Wednesday, September 10, 2014

Is the Climate Right for a Change?


               

                Recently, Climate Change scares/threats have been published, aired, trumpeted and touted at an alarming pace. But what is meant by change? (And why is it no longer called Global Warming)?

              Change is the one constant. In fact I’d say it always has been, but that would be redundant. No one can logically claim to use evidence of ‘change’ alone as proof of anything or any theory, crackpot or not.

                Day into night, summer into fall, fall into winter, the cycles of life. Everything changes. People are born and people die, changing all the while as they age; physically, spiritually and intellectually (except, perhaps, for some climate change scientists).

                Some winters- and epochs- are colder and snowier than ‘normal’ ( we shouldn’t generalize and label!) around these parts, some warmer and drier, some colder and drier, some warmer and wetter. It’s the same anywhere else.

                What is the exact correct period of time to ascertain/determine and measure ‘normal’- or change? Is it a day, a week, a month, a year? Silly, of course not! Ten years then, a hundred, a thousand? Million?  Perhaps a billion years is the correct measuring stick. Does it matter? Yes, and I happen to know it’s  2,014 years. But that’s just me and I am not a scientist. But I digress.

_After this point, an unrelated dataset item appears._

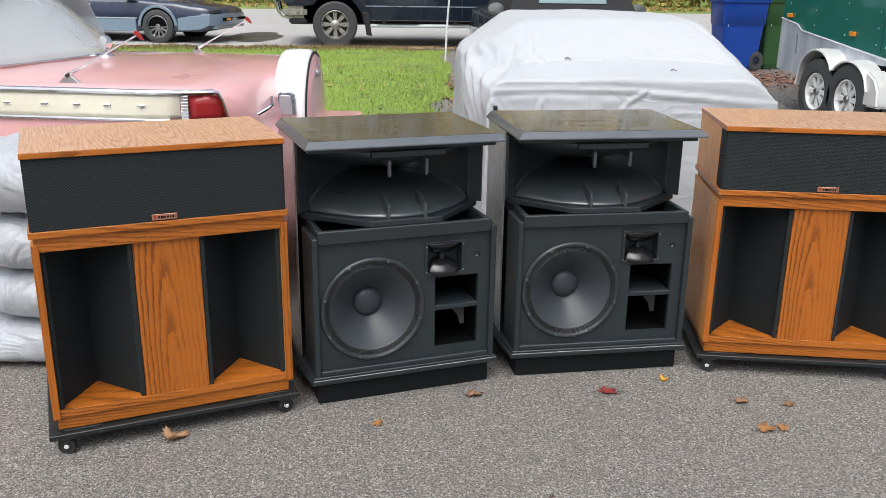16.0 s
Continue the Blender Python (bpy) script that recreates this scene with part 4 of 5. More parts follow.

                Cosmically speaking, a nanosecond ago (in the 1970’s) we were terribly worried about global cooling. Now it’s the opposite. Yet the 1930’s were ‘historically’ warm, and this summer has been historically cool across the U.S. Last winter was brutally cold. The farmer’s Almanac predicts this winter to be of similar frigidity. The record high temperature for September 8th in these parts was 104 degrees in 1931. The record cold temperature for the same date? 26  degrees in 1942. That’s 78 degrees of separation on the same date just eleven years apart.

               According to scientists, the supercontinent Pangaea drifted apart  (for some reason; we weren’t here yet) 250 million years ago or thereabouts. That was change. The ‘Big Bang’ was change on a vast and inconceivable scale.  The Mother of All Changes.

 

                The point? The U.S. Energy Information Administration (EIA) now claims that Illinois alone has enough coal to power the United States for 163 years at 2014 consumption levels!  Think about that. Yet we are being told by certain ‘authorities’ and governmental policy wonks that we can’t use it, have to leave most of it in the ground so we don’t risk exacerbating climate change. Folks, we voted to fundamentally change America- twice- in the past six years. And changed it is. We are poorer, less free, farther from our founding principles and less respected around the world. Cheaper energy would change many family’s lives for the better. In fact, economically speaking, cheaper energy changes everything.

                Let’s change our representatives in Washington in the next two plus years. Let’s deny the climate change fascist’s sycophants in government the power to aid and abet them.

                And let’s utilize something from Illinois that will actually benefit this country…for a change.